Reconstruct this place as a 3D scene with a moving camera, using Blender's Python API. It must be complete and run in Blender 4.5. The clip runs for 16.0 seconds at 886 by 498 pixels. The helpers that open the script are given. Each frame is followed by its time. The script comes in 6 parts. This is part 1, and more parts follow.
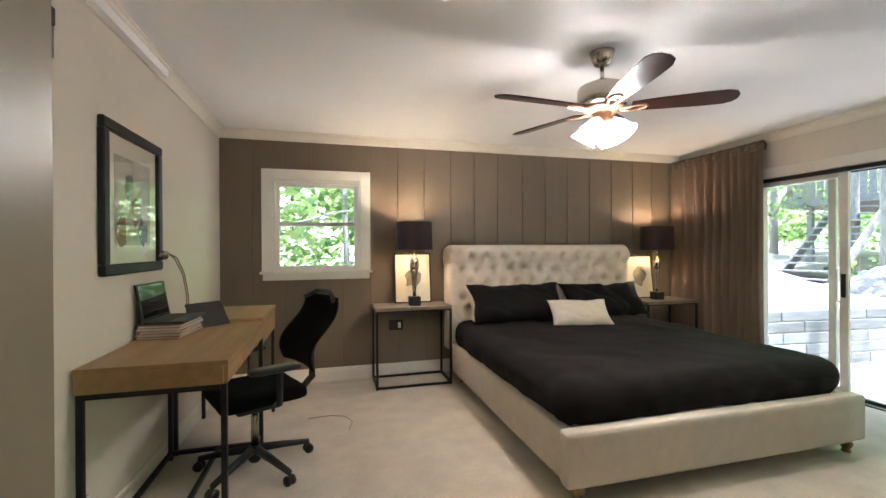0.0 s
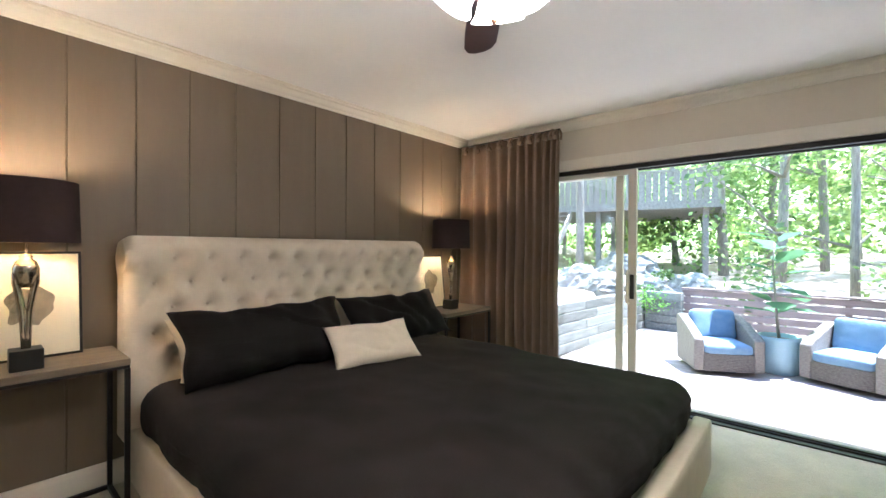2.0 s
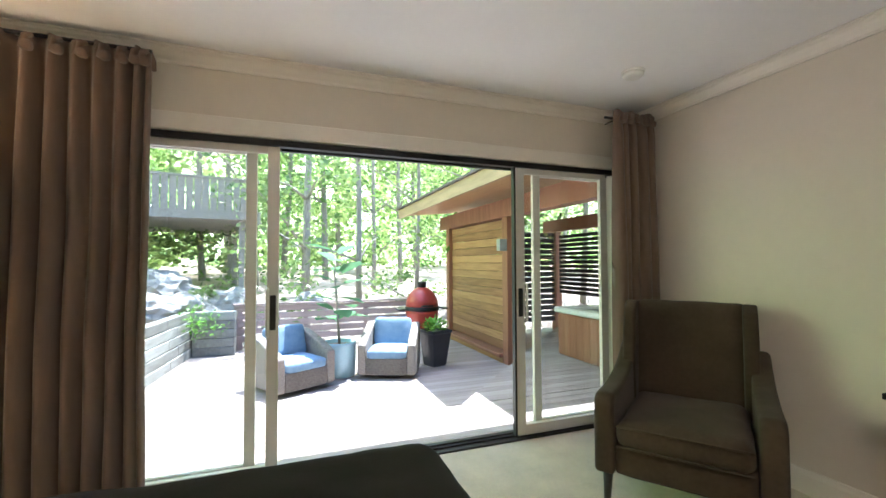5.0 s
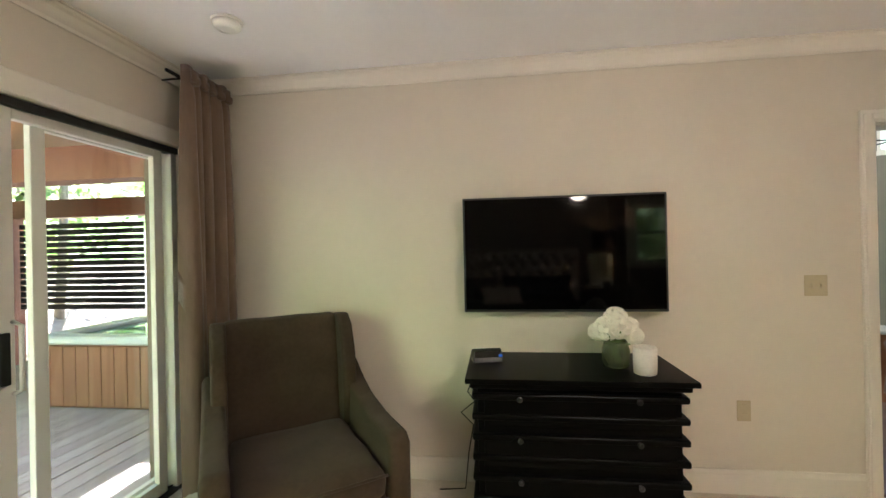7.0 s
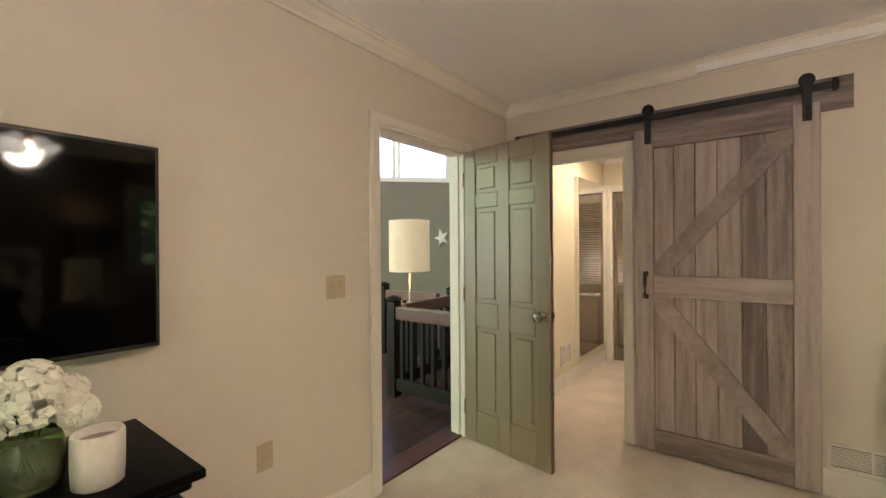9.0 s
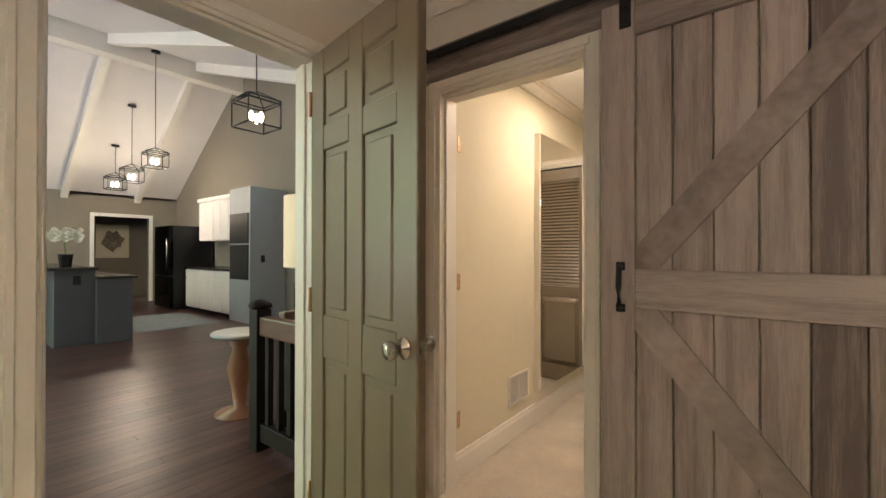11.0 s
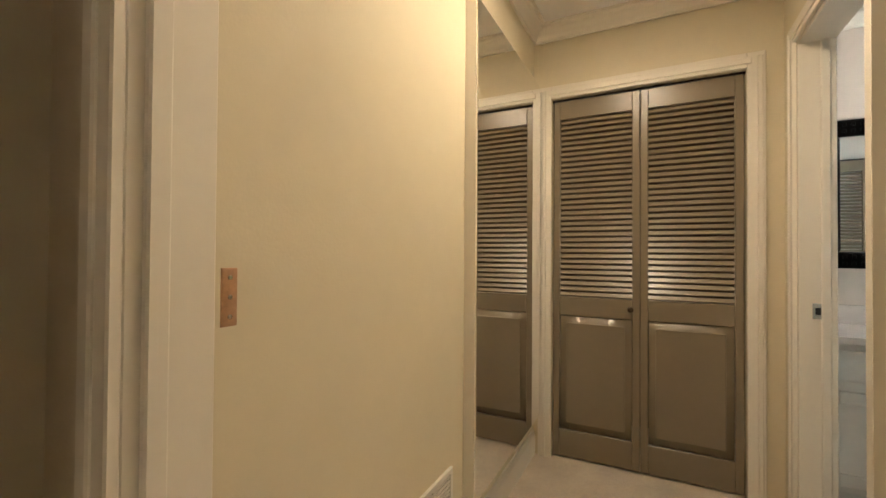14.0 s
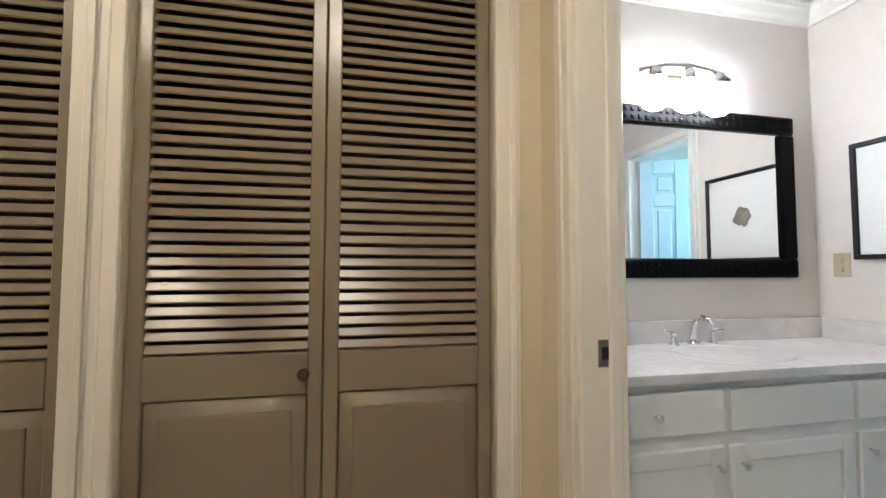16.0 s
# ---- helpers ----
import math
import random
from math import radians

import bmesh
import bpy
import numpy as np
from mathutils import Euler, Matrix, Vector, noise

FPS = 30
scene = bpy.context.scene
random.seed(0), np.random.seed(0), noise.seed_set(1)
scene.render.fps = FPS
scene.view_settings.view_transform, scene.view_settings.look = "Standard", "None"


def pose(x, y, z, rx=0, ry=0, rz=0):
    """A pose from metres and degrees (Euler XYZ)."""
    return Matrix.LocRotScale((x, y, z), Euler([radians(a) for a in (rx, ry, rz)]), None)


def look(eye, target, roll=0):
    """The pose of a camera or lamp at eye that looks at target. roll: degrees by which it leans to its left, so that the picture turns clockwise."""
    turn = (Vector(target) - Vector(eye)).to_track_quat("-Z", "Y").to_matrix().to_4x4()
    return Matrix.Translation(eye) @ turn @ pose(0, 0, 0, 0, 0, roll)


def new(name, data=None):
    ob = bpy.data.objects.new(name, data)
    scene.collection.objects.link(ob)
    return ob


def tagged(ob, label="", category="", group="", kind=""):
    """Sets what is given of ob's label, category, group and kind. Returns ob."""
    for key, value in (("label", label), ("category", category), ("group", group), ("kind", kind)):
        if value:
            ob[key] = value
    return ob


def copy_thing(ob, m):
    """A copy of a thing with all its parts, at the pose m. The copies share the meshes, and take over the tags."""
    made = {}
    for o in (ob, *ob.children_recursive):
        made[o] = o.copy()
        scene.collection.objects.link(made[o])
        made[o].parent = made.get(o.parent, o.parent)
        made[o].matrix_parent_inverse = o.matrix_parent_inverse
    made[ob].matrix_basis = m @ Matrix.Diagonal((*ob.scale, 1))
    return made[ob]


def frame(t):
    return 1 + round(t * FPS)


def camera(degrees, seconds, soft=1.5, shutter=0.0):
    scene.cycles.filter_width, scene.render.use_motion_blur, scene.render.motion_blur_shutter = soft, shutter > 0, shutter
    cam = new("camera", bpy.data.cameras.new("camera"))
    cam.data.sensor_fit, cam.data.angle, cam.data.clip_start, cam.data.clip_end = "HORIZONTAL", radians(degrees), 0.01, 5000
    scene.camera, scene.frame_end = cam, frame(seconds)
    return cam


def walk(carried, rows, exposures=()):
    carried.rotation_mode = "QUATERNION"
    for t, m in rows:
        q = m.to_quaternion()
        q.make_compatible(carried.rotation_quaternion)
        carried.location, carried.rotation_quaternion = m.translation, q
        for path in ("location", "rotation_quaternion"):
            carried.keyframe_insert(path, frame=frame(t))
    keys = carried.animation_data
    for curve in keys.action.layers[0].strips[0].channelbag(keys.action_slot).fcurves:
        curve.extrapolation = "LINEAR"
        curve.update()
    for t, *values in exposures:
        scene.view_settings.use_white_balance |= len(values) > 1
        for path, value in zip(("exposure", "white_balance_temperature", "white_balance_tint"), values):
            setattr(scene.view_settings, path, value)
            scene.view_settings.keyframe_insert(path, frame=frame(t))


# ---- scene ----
cam = camera(93.4, 16.0)
PATH = [
    (0, (0.138, 0.463, 1.36), (0.655, 2.395, 1.355), -0.3),
    (0.5, (0.264, 0.957, 1.351), (0.885, 2.858, 1.344), -0.3),
    (1, (0.448, 1.372, 1.337), (1.347, 3.158, 1.336), -0.2),
    (1.5, (0.622, 1.721, 1.334), (1.852, 3.297, 1.329), 0.0),
    (2, (0.773, 1.984, 1.333), (2.276, 3.303, 1.326), 0.3),
    (2.5, (0.918, 2.233, 1.304), (2.637, 3.256, 1.312), 0.3),
    (3, (1.047, 2.456, 1.299), (2.917, 3.166, 1.309), 0.4),
    (3.2, (1.102, 2.54, 1.304), (3.014, 3.125, 1.314), 0.5),
    (5.3, (1.951, 3.066, 1.304), (3.706, 2.111, 1.374), -0.4),
    (5.5, (2.057, 3.075, 1.318), (3.702, 1.94, 1.388), -0.5),
    (6, (2.298, 3.077, 1.365), (3.592, 1.553, 1.42), -0.9),
    (6.5, (2.479, 2.983, 1.364), (3.298, 1.159, 1.413), -1.0),
    (7, (2.599, 2.836, 1.405), (2.848, 0.851, 1.408), -1.2),
    (7.5, (2.632, 2.631, 1.377), (2.342, 0.652, 1.387), -1.0),
    (8, (2.59, 2.37, 1.364), (1.766, 0.548, 1.37), -0.9),
    (8.5, (2.44, 2.137, 1.36), (1.173, 0.59, 1.358), -0.7),
    (9, (2.185, 2.011, 1.354), (0.602, 0.789, 1.353), -0.4),
    (11.5, (0.417, 1.773, 1.216), (-1.139, 0.517, 1.238), 0.5),
    (12, (0.142, 1.701, 1.212), (-1.286, 0.301, 1.223), 0.4),
    (12.5, (-0.056, 1.552, 1.189), (-1.413, 0.085, 1.2), 0.4),
    (13, (-0.237, 1.374, 1.153), (-1.642, -0.05, 1.174), 0.4),
    (13.5, (-0.411, 1.204, 1.137), (-2.016, 0.012, 1.161), 0.4),
    (14, (-0.618, 1.085, 1.138), (-2.403, 0.182, 1.163), 0.4),
    (14.5, (-0.892, 1.013, 1.141), (-2.797, 0.407, 1.168), 0.3),
    (15, (-1.239, 1.019, 1.139), (-3.209, 0.679, 1.18), 0.3),
    (15.5, (-1.588, 1.045, 1.127), (-3.587, 1.037, 1.191), 0.3),
    (16, (-1.911, 1.097, 1.115), (-3.866, 1.508, 1.212), 0.1),
]
walk(cam, [(t, look(eye, target, roll)) for t, eye, target, roll in PATH], [(0.0, 2.97, 5150, 11), (1.5, 2.88, 5150, 11), (2.5, 3.0, 5150, 11), (3.2, 2.95, 5200, 11), (5.3, 2.70, 5450, 10), (6.4, 2.70, 5600, 11), (7.2, 3.14, 5650, 13), (8.0, 3.08, 5800, 15), (8.6, 2.93, 5950, 16), (9.2, 2.92, 6000, 16), (11.5, 2.70, 6000, 16), (13.0, 2.55, 6900, 9), (13.9, 2.45, 6500, 10), (15.0, 2.53, 5350, 10), (16.0, 2.62, 5400, 10)])

# ---- world and light ----
world = bpy.data.worlds.new("sky")
scene.world = world
world.use_nodes = True
sky = world.node_tree.nodes.new("ShaderNodeTexSky")
sky.sky_type = "NISHITA"
sky.sun_disc = False
sky.sun_elevation = radians(74)
sky.sun_rotation = radians(60)
world.node_tree.links.new(sky.outputs[0], world.node_tree.nodes["Background"].inputs[0])
world.node_tree.nodes["Background"].inputs[1].default_value = 0.15


def lamp(name, kind, m, energy, color=(1, 1, 1), size=0.1, size_y=None):
    data = bpy.data.lights.new(name, kind)
    data.energy, data.color = energy, color
    if kind == "AREA":
        data.size = size
        if size_y:
            data.shape, data.size_y = "RECTANGLE", size_y
    elif kind == "POINT":
        data.shadow_soft_size = size
    ob = new(name, data)
    ob.matrix_world = m
    return ob


sun = lamp("sun", "SUN", look((0, 0, 0), (-0.16, 0.22, -0.96)), 4.2, (1, 0.95, 0.86))
sun.data.angle = radians(0.6)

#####

Your goal: Repeat the listing verbatim. Skip the pictures.

Response below:
Reconstruct this place as a 3D scene with a moving camera, using Blender's Python API. It must be complete and run in Blender 4.5. The clip runs for 16.0 seconds at 886 by 498 pixels. The helpers that open the script are given. Each frame is followed by its time. The script comes in 6 parts. This is part 1, and more parts follow.
0.0 s
2.0 s
5.0 s
7.0 s
9.0 s
11.0 s
14.0 s
16.0 s
# ---- helpers ----
import math
import random
from math import radians

import bmesh
import bpy
import numpy as np
from mathutils import Euler, Matrix, Vector, noise

FPS = 30
scene = bpy.context.scene
random.seed(0), np.random.seed(0), noise.seed_set(1)
scene.render.fps = FPS
scene.view_settings.view_transform, scene.view_settings.look = "Standard", "None"


def pose(x, y, z, rx=0, ry=0, rz=0):
    """A pose from metres and degrees (Euler XYZ)."""
    return Matrix.LocRotScale((x, y, z), Euler([radians(a) for a in (rx, ry, rz)]), None)


def look(eye, target, roll=0):
    """The pose of a camera or lamp at eye that looks at target. roll: degrees by which it leans to its left, so that the picture turns clockwise."""
    turn = (Vector(target) - Vector(eye)).to_track_quat("-Z", "Y").to_matrix().to_4x4()
    return Matrix.Translation(eye) @ turn @ pose(0, 0, 0, 0, 0, roll)


def new(name, data=None):
    ob = bpy.data.objects.new(name, data)
    scene.collection.objects.link(ob)
    return ob


def tagged(ob, label="", category="", group="", kind=""):
    """Sets what is given of ob's label, category, group and kind. Returns ob."""
    for key, value in (("label", label), ("category", category), ("group", group), ("kind", kind)):
        if value:
            ob[key] = value
    return ob


def copy_thing(ob, m):
    """A copy of a thing with all its parts, at the pose m. The copies share the meshes, and take over the tags."""
    made = {}
    for o in (ob, *ob.children_recursive):
        made[o] = o.copy()
        scene.collection.objects.link(made[o])
        made[o].parent = made.get(o.parent, o.parent)
        made[o].matrix_parent_inverse = o.matrix_parent_inverse
    made[ob].matrix_basis = m @ Matrix.Diagonal((*ob.scale, 1))
    return made[ob]


def frame(t):
    return 1 + round(t * FPS)


def camera(degrees, seconds, soft=1.5, shutter=0.0):
    scene.cycles.filter_width, scene.render.use_motion_blur, scene.render.motion_blur_shutter = soft, shutter > 0, shutter
    cam = new("camera", bpy.data.cameras.new("camera"))
    cam.data.sensor_fit, cam.data.angle, cam.data.clip_start, cam.data.clip_end = "HORIZONTAL", radians(degrees), 0.01, 5000
    scene.camera, scene.frame_end = cam, frame(seconds)
    return cam


def walk(carried, rows, exposures=()):
    carried.rotation_mode = "QUATERNION"
    for t, m in rows:
        q = m.to_quaternion()
        q.make_compatible(carried.rotation_quaternion)
        carried.location, carried.rotation_quaternion = m.translation, q
        for path in ("location", "rotation_quaternion"):
            carried.keyframe_insert(path, frame=frame(t))
    keys = carried.animation_data
    for curve in keys.action.layers[0].strips[0].channelbag(keys.action_slot).fcurves:
        curve.extrapolation = "LINEAR"
        curve.update()
    for t, *values in exposures:
        scene.view_settings.use_white_balance |= len(values) > 1
        for path, value in zip(("exposure", "white_balance_temperature", "white_balance_tint"), values):
            setattr(scene.view_settings, path, value)
            scene.view_settings.keyframe_insert(path, frame=frame(t))


# ---- scene ----
cam = camera(93.4, 16.0)
PATH = [
    (0, (0.138, 0.463, 1.36), (0.655, 2.395, 1.355), -0.3),
    (0.5, (0.264, 0.957, 1.351), (0.885, 2.858, 1.344), -0.3),
    (1, (0.448, 1.372, 1.337), (1.347, 3.158, 1.336), -0.2),
    (1.5, (0.622, 1.721, 1.334), (1.852, 3.297, 1.329), 0.0),
    (2, (0.773, 1.984, 1.333), (2.276, 3.303, 1.326), 0.3),
    (2.5, (0.918, 2.233, 1.304), (2.637, 3.256, 1.312), 0.3),
    (3, (1.047, 2.456, 1.299), (2.917, 3.166, 1.309), 0.4),
    (3.2, (1.102, 2.54, 1.304), (3.014, 3.125, 1.314), 0.5),
    (5.3, (1.951, 3.066, 1.304), (3.706, 2.111, 1.374), -0.4),
    (5.5, (2.057, 3.075, 1.318), (3.702, 1.94, 1.388), -0.5),
    (6, (2.298, 3.077, 1.365), (3.592, 1.553, 1.42), -0.9),
    (6.5, (2.479, 2.983, 1.364), (3.298, 1.159, 1.413), -1.0),
    (7, (2.599, 2.836, 1.405), (2.848, 0.851, 1.408), -1.2),
    (7.5, (2.632, 2.631, 1.377), (2.342, 0.652, 1.387), -1.0),
    (8, (2.59, 2.37, 1.364), (1.766, 0.548, 1.37), -0.9),
    (8.5, (2.44, 2.137, 1.36), (1.173, 0.59, 1.358), -0.7),
    (9, (2.185, 2.011, 1.354), (0.602, 0.789, 1.353), -0.4),
    (11.5, (0.417, 1.773, 1.216), (-1.139, 0.517, 1.238), 0.5),
    (12, (0.142, 1.701, 1.212), (-1.286, 0.301, 1.223), 0.4),
    (12.5, (-0.056, 1.552, 1.189), (-1.413, 0.085, 1.2), 0.4),
    (13, (-0.237, 1.374, 1.153), (-1.642, -0.05, 1.174), 0.4),
    (13.5, (-0.411, 1.204, 1.137), (-2.016, 0.012, 1.161), 0.4),
    (14, (-0.618, 1.085, 1.138), (-2.403, 0.182, 1.163), 0.4),
    (14.5, (-0.892, 1.013, 1.141), (-2.797, 0.407, 1.168), 0.3),
    (15, (-1.239, 1.019, 1.139), (-3.209, 0.679, 1.18), 0.3),
    (15.5, (-1.588, 1.045, 1.127), (-3.587, 1.037, 1.191), 0.3),
    (16, (-1.911, 1.097, 1.115), (-3.866, 1.508, 1.212), 0.1),
]
walk(cam, [(t, look(eye, target, roll)) for t, eye, target, roll in PATH], [(0.0, 2.97, 5150, 11), (1.5, 2.88, 5150, 11), (2.5, 3.0, 5150, 11), (3.2, 2.95, 5200, 11), (5.3, 2.70, 5450, 10), (6.4, 2.70, 5600, 11), (7.2, 3.14, 5650, 13), (8.0, 3.08, 5800, 15), (8.6, 2.93, 5950, 16), (9.2, 2.92, 6000, 16), (11.5, 2.70, 6000, 16), (13.0, 2.55, 6900, 9), (13.9, 2.45, 6500, 10), (15.0, 2.53, 5350, 10), (16.0, 2.62, 5400, 10)])

# ---- world and light ----
world = bpy.data.worlds.new("sky")
scene.world = world
world.use_nodes = True
sky = world.node_tree.nodes.new("ShaderNodeTexSky")
sky.sky_type = "NISHITA"
sky.sun_disc = False
sky.sun_elevation = radians(74)
sky.sun_rotation = radians(60)
world.node_tree.links.new(sky.outputs[0], world.node_tree.nodes["Background"].inputs[0])
world.node_tree.nodes["Background"].inputs[1].default_value = 0.15


def lamp(name, kind, m, energy, color=(1, 1, 1), size=0.1, size_y=None):
    data = bpy.data.lights.new(name, kind)
    data.energy, data.color = energy, color
    if kind == "AREA":
        data.size = size
        if size_y:
            data.shape, data.size_y = "RECTANGLE", size_y
    elif kind == "POINT":
        data.shadow_soft_size = size
    ob = new(name, data)
    ob.matrix_world = m
    return ob


sun = lamp("sun", "SUN", look((0, 0, 0), (-0.16, 0.22, -0.96)), 4.2, (1, 0.95, 0.86))
sun.data.angle = radians(0.6)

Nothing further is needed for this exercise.